The submissions on justification, which were accepted, should be repeated because they are just so awful (basically, some people will suffer but that’s ok because the neo-liberal state will be saved):

As we have said, the Secretary of State has recognised that the policy will bear particularly harshly on larger families and single parents. That is necessarily the case when current needs are no longer wholly being met by welfare benefits. But he submits that it is his considered view that the anticipated short term benefits will be achieved, and that certainly there will be some savings. In any event, in order to change the welfare culture which will inevitably result in long term savings, very serious steps have to be taken to remove disincentives to work and to encourage those on benefit back to work. Whilst it may be true that some of these claimants or similarly placed single parents may already have a sufficient incentive to work, that is not necessarily the case with all on benefits. Beneficiaries have to be forced if necessary to take difficult decisions either to cut their spending requirements, perhaps by moving to another place, or to increase their income by obtaining a job. Moving is certainly not a desirable outcome in many cases, but many people in work have to take similar unpalatable steps to secure sufficient family income, and there is every reason to suppose that these claimants and others similarly placed would be able to live far more cheaply elsewhere than they do in London. DHPs have been made available to help families in the short term. So, for example, they can be used to assist someone changing homes to cheaper accommodation to pay any deposit and the first weeks’ rent. Nor is it the case that any of these families would be put on the street; the local authority would have a duty to house them in cheaper accommodation if they were otherwise destitute.
The Secretary of State also points out that if the difficulties highlighted by the claimants were to be eliminated by removing from the cap the benefits which can be claimed by those at work (as CPAG have suggested fairness requires), the result would be, in effect, to make the cap irrelevant in almost all cases. It would bite in very few cases indeed and would to all intents and purposes involve the effective dismantling of the policy.
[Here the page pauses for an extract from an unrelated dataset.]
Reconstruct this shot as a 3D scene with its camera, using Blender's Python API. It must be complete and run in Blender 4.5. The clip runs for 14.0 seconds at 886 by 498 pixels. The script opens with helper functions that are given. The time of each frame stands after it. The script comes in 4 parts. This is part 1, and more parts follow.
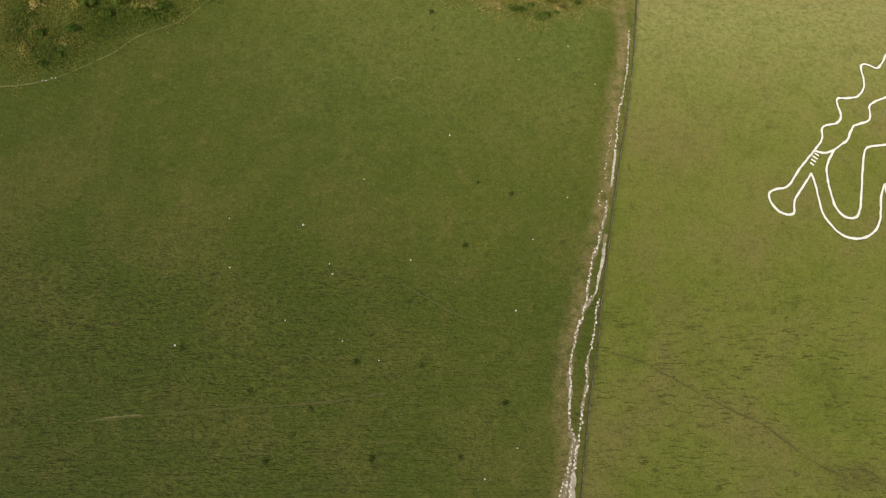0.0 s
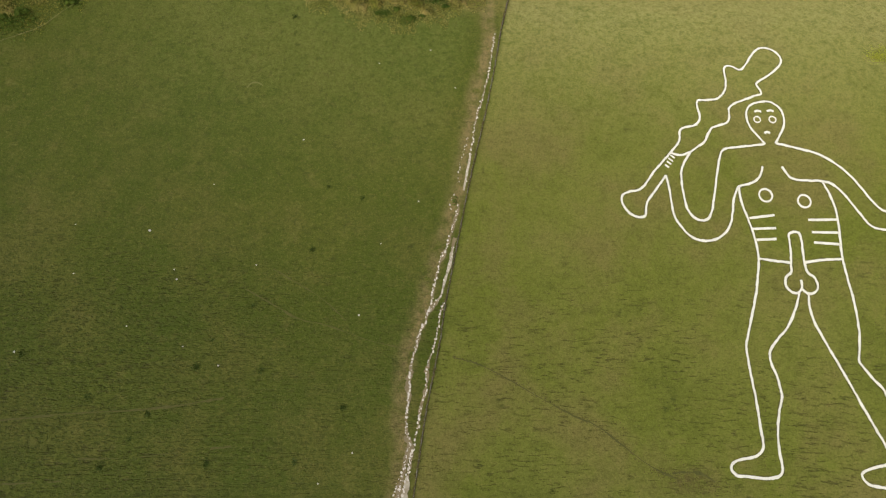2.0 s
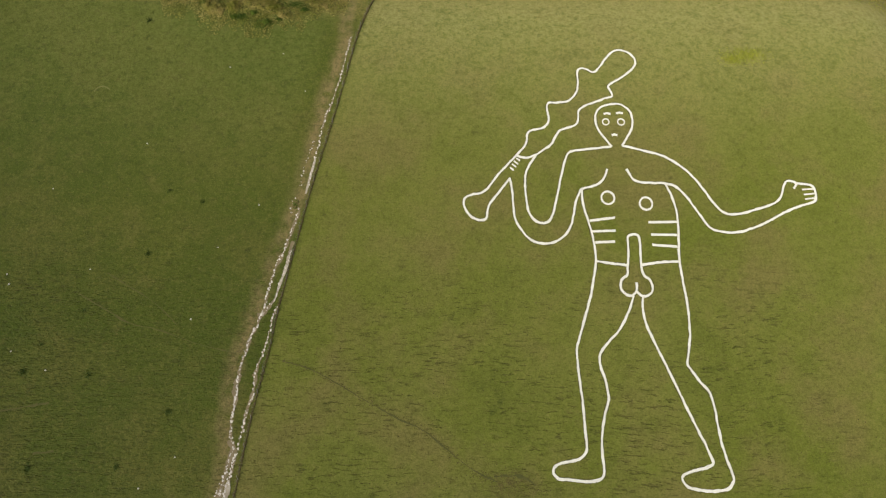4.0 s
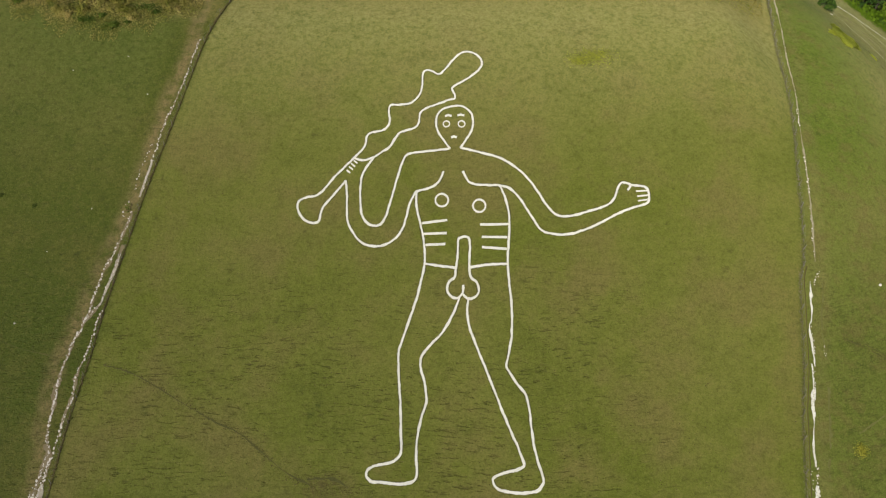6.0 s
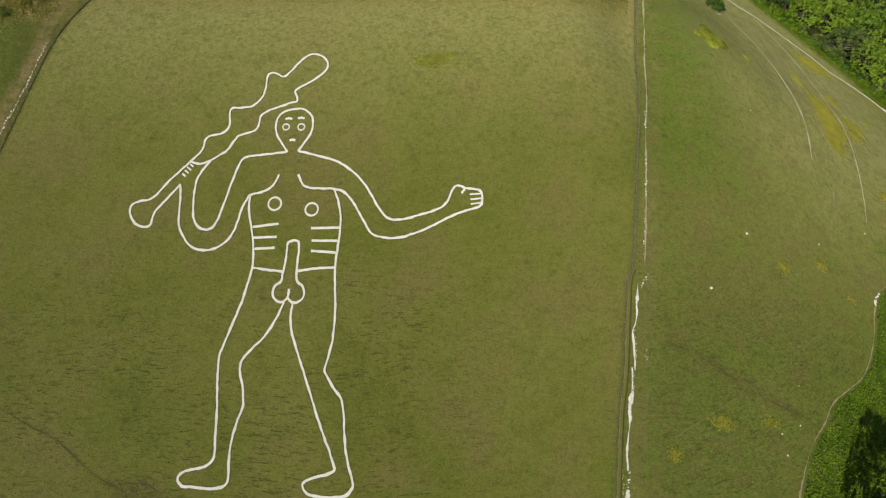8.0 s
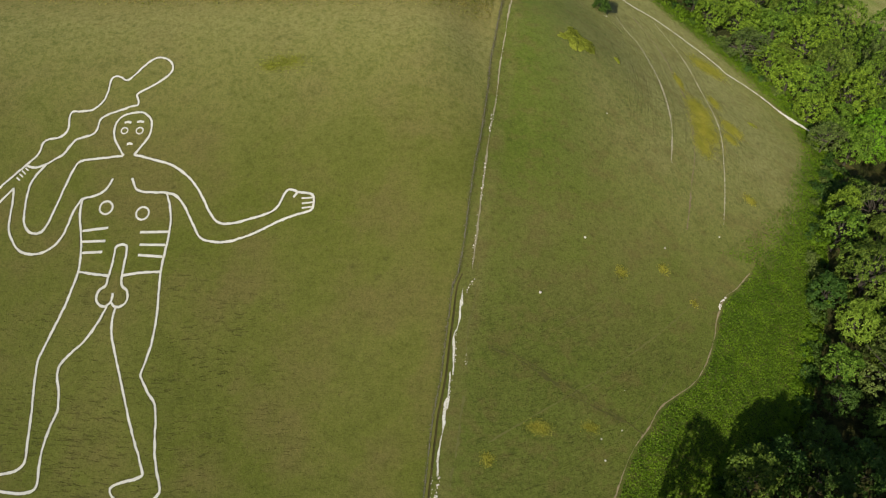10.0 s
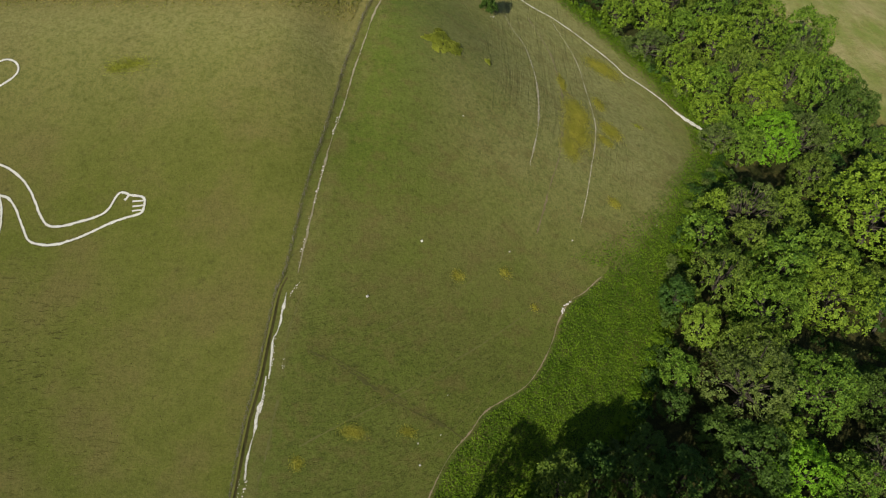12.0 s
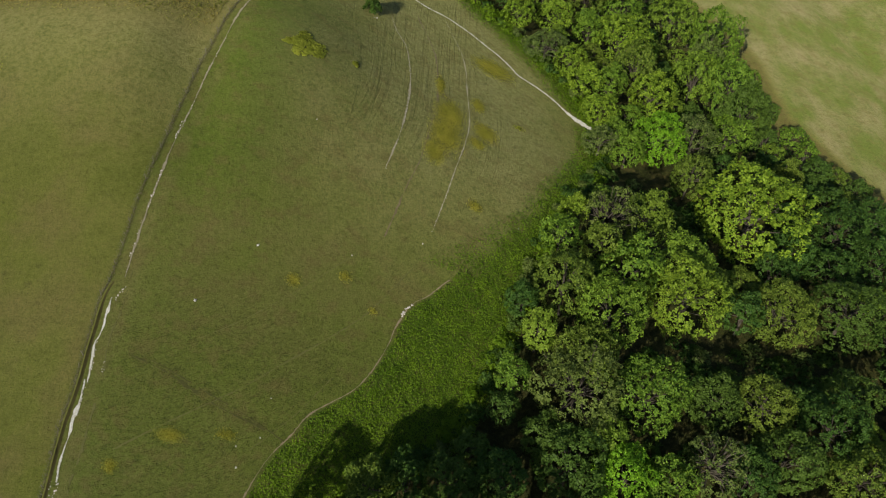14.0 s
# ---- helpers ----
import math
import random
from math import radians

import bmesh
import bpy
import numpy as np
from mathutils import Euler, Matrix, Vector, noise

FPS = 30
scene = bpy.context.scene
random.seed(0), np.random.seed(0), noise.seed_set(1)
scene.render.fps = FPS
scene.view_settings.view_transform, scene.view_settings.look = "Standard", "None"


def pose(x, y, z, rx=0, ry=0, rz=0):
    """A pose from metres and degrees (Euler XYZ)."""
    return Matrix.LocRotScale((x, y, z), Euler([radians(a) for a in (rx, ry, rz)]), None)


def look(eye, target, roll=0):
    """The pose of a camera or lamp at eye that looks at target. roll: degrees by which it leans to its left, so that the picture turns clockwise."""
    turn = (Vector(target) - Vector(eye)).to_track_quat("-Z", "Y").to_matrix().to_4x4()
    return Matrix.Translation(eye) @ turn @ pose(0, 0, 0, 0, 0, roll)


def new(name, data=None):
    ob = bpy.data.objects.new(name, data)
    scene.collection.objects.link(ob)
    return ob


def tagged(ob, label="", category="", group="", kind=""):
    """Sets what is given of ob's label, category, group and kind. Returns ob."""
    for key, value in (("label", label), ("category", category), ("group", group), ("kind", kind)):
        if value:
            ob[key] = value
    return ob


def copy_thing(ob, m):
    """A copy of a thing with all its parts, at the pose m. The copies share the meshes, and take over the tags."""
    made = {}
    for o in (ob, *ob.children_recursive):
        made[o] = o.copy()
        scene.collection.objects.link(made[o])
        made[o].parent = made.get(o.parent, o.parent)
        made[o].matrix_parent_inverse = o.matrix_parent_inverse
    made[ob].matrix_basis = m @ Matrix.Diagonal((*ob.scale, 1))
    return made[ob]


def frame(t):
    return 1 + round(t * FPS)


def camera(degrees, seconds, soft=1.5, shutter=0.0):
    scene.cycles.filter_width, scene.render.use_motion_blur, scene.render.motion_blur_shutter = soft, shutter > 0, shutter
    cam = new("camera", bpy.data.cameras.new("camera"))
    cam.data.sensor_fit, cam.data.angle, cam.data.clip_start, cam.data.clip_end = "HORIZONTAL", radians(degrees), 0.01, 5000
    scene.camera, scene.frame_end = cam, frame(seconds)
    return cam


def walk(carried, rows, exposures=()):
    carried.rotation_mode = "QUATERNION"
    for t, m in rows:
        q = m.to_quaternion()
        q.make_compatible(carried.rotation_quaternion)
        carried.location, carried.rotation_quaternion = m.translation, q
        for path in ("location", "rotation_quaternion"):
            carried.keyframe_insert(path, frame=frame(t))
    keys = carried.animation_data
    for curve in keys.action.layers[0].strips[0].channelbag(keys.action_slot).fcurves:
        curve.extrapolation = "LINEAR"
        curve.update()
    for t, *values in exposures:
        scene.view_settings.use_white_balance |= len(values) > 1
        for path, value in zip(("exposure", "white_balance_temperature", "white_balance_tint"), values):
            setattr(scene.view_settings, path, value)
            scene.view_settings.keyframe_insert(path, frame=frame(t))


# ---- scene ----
cam = camera(66.0, 14.0, soft=1.2)
PATH = [
    (0, (-73.004, -70.811, 66.742), (-72.995, -69.348, 65.378), 0.8),
    (0.5, (-67.872, -70.728, 66.733), (-67.863, -69.263, 65.372), 0.7),
    (1, (-62.44, -70.614, 66.993), (-62.433, -69.15, 65.631), 0.6),
    (1.5, (-56.73, -70.512, 67.222), (-56.725, -69.049, 65.859), 0.4),
    (2, (-50.948, -70.487, 67.28), (-50.945, -69.022, 65.918), 0.3),
    (2.5, (-45.187, -70.515, 67.301), (-45.185, -69.048, 65.941), 0.2),
    (3, (-39.442, -70.398, 67.363), (-39.44, -68.931, 66.004), 0.2),
    (5.5, (-9.438, -69.898, 68.139), (-9.431, -68.436, 66.775), 0.0),
    (6, (-3.293, -69.68, 68.431), (-3.286, -68.222, 67.062), -0.0),
    (6.5, (2.87, -69.536, 68.593), (2.877, -68.08, 67.222), -0.0),
    (7, (9.02, -69.405, 68.701), (9.028, -67.949, 67.329), -0.0),
    (7.5, (15.219, -69.225, 68.811), (15.226, -67.771, 67.438), -0.1),
    (8, (21.535, -69.0, 68.987), (21.539, -67.548, 67.611), -0.2),
    (10.5, (53.01, -68.321, 69.34), (53.007, -66.872, 67.962), -0.4),
    (11, (59.471, -68.096, 69.445), (59.464, -66.649, 68.065), -0.5),
    (11.5, (65.954, -67.886, 69.714), (65.942, -66.441, 68.331), -0.5),
    (12, (72.327, -67.58, 69.946), (72.313, -66.139, 68.56), -0.5),
    (12.5, (78.654, -67.319, 70.488), (78.639, -65.884, 69.095), -0.5),
    (13, (84.922, -67.112, 71.005), (84.908, -65.681, 69.608), -0.4),
    (13.5, (91.191, -66.812, 71.428), (91.179, -65.385, 70.026), -0.2),
    (14, (97.493, -66.721, 72.08), (97.482, -65.299, 70.674), -0.2),
]
walk(cam, [(t, look(eye, target, roll)) for t, eye, target, roll in PATH])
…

The really interesting stuff is later. It was argued by Richard Drabble for CPAG that the cap is fixed in an entirely arbitrary way, unrelated to need or to fairness:

The principle that a person receiving benefit should not receive more than the average wage sounds a reasonable, and indeed a not ungenerous, principle. It suggests that the beneficiary will have to cope in the same way as any other family on a similar income. That is what the Government has been at pains to emphasise as a justification for the policy, but it is wholly misleading. The reason is that if someone is in work and receiving the average wage that is only a proportion of his income. He will in addition be entitled to a range of benefits, and in particular child benefit and housing benefit, which are payable to those in work and out of work alike.
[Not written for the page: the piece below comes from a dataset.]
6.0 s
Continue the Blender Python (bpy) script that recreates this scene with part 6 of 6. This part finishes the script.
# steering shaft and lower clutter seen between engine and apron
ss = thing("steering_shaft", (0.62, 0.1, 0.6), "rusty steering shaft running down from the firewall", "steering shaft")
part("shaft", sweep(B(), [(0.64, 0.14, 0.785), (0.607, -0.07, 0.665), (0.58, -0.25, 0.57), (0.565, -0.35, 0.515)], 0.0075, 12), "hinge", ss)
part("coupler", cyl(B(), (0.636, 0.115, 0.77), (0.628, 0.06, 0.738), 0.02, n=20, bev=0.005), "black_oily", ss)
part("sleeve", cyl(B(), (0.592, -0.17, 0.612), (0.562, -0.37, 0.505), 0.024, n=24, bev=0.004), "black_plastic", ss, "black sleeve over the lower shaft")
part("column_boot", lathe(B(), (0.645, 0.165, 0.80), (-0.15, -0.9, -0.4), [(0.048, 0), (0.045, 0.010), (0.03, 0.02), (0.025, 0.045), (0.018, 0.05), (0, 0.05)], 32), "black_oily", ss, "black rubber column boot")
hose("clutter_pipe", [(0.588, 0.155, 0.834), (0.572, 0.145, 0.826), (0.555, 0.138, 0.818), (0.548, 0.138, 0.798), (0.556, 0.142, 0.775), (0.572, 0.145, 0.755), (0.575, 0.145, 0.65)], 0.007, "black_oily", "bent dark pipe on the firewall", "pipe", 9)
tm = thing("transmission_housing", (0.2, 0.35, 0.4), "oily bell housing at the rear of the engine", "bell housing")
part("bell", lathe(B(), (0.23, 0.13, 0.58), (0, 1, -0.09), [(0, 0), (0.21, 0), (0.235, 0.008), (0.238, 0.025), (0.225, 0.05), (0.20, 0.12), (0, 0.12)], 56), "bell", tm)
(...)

The effect therefore is that the cap will frequently create a dramatic and unjustified differential between those in benefit and those in work.

As the court accepted, it was unclear whether Parliament or anyone had quite appreciated the full impact of the in/out of work differential. But, as the DWP makes clear, that’s fine: “There will be particularly hard cases, and these claimants provide examples, but it must be remembered that they are not typical of the effect of the policy in the country as a whole. As Mr Eadie points out, that is inevitably the case when policy is cast in broad terms, and it is well established that ‘bright line’ rules are necessarily to some degree arbitrary but that does not render them disproportionate.” Somehow the Divisional Court manages to find that the policy “in a general sense” strikes a fair balance between the in/out of work – “a broad political concept of fairness”, as the court puts it, perhaps with a sneer at the unfairness of it.

It will be interesting to see what the Court of Appeal makes of it.